= Dataset extract =
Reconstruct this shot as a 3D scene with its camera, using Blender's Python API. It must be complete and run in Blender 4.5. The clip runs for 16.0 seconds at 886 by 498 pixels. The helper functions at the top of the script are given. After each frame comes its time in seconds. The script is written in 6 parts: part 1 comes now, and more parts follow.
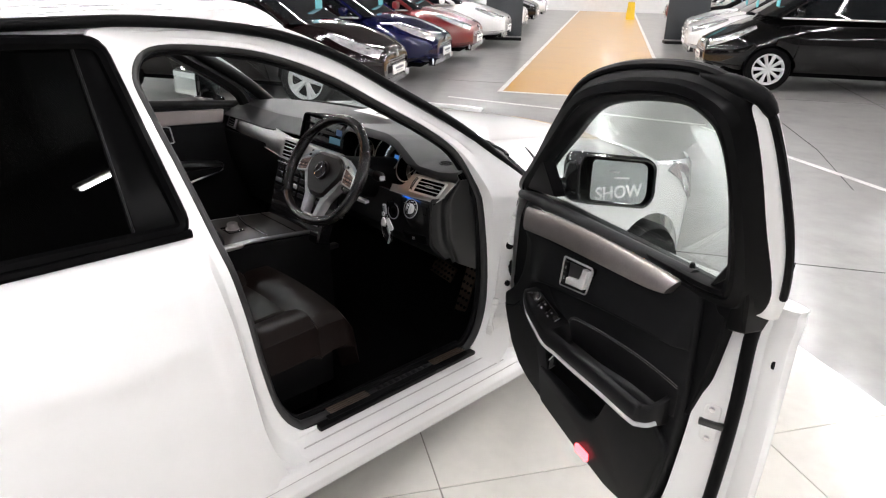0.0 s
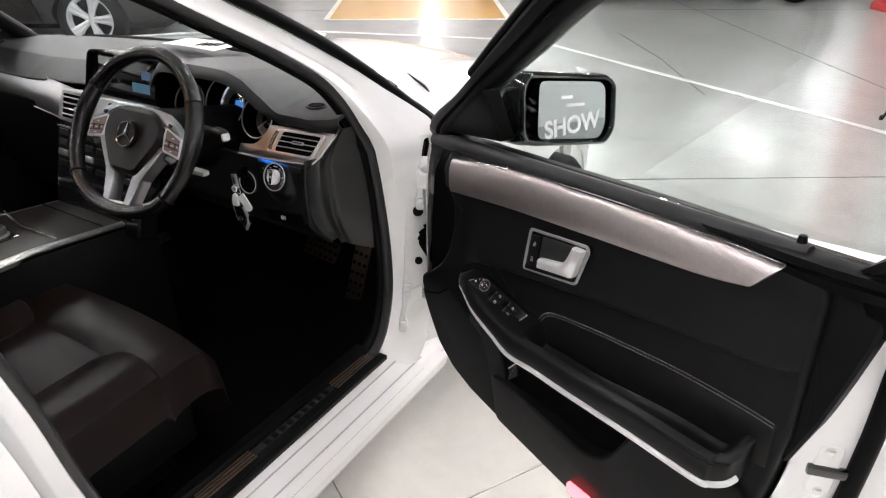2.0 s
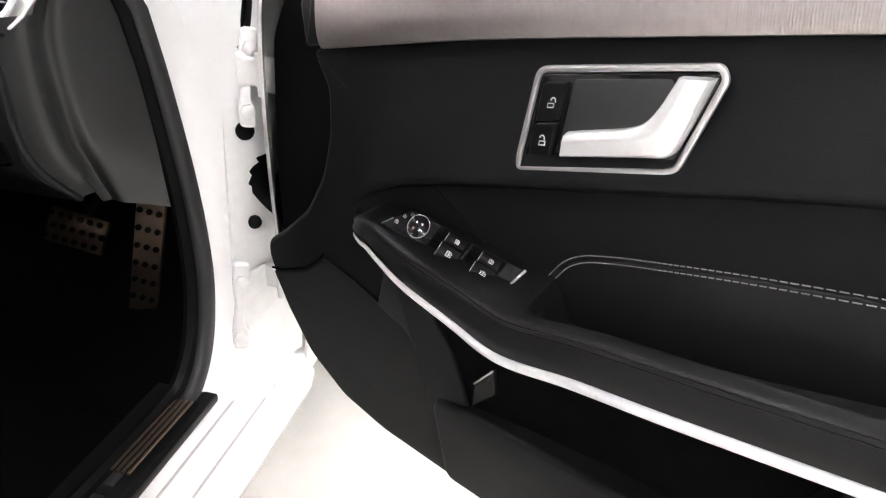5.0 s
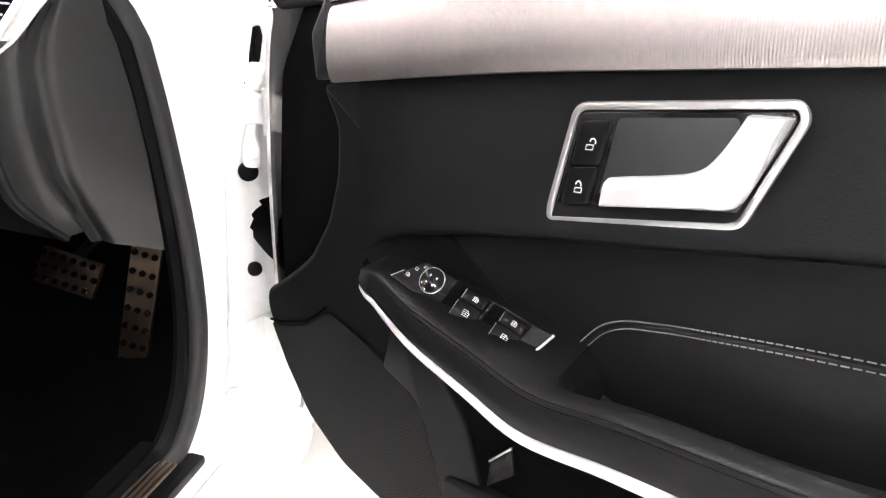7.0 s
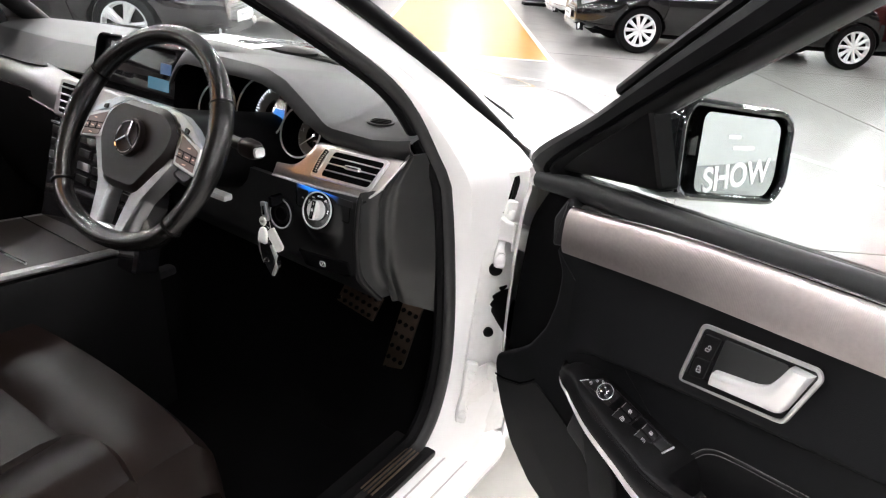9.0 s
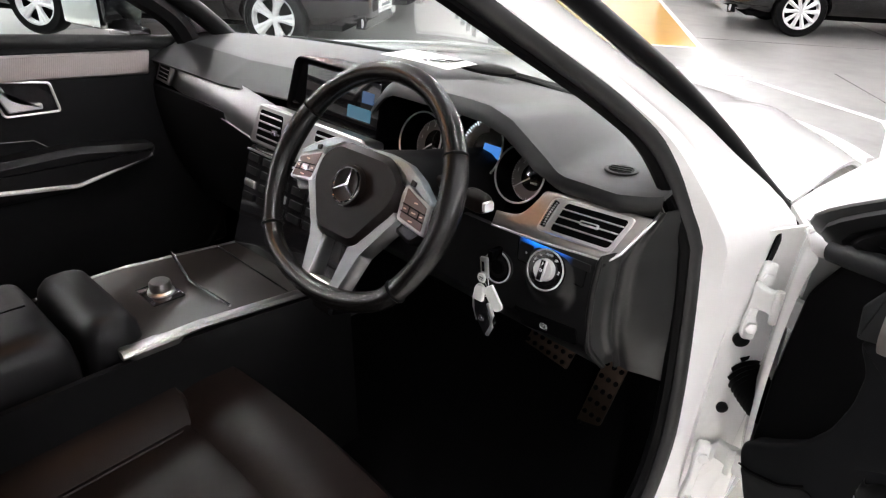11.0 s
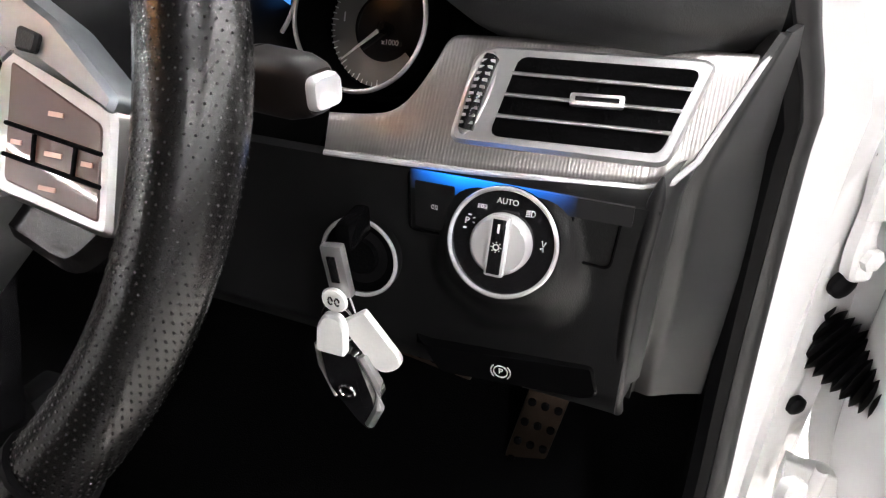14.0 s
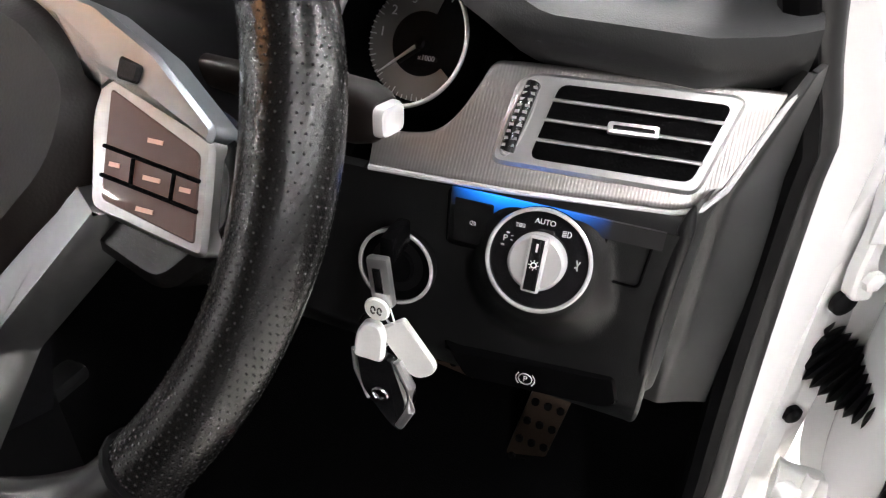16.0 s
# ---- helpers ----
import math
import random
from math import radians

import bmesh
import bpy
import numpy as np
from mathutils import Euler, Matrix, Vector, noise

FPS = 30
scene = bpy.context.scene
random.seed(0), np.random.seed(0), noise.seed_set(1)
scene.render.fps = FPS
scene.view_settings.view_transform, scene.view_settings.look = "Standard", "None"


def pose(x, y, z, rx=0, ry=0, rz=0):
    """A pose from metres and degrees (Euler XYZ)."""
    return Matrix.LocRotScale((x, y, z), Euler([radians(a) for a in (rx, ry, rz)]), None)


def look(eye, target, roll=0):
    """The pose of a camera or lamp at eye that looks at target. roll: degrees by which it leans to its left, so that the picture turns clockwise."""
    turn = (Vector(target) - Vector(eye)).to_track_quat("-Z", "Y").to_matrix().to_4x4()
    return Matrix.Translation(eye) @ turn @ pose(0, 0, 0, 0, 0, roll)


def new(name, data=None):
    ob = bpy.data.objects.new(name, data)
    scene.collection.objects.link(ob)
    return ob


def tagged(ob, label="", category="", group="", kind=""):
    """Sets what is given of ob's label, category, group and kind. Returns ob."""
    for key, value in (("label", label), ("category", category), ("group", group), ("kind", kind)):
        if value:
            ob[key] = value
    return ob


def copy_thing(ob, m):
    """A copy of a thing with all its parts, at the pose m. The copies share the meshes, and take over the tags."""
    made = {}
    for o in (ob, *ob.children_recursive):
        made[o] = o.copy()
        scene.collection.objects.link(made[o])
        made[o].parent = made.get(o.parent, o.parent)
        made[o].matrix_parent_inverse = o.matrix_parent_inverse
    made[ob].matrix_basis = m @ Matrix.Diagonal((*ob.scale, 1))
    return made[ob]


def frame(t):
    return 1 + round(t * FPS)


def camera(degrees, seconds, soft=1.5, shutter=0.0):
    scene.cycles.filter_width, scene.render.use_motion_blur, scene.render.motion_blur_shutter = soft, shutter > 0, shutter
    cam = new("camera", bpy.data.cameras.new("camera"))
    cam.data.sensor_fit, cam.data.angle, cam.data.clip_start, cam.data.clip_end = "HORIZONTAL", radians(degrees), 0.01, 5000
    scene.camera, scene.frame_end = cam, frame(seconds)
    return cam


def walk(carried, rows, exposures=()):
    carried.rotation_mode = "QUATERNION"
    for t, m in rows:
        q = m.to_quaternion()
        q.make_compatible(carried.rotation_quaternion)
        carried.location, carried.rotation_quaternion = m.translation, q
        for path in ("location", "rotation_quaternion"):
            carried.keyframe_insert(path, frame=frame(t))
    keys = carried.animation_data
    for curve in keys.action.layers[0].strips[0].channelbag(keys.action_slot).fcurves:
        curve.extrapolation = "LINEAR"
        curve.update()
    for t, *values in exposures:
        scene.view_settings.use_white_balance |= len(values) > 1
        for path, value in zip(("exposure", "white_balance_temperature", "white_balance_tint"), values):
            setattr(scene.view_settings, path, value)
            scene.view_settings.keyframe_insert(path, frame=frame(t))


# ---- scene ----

= Goal of the exercise =
Pick out all the lines with the word "soft" in them and copy them.

= Full output =
def camera(degrees, seconds, soft=1.5, shutter=0.0):
    scene.cycles.filter_width, scene.render.use_motion_blur, scene.render.motion_blur_shutter = soft, shutter > 0, shutter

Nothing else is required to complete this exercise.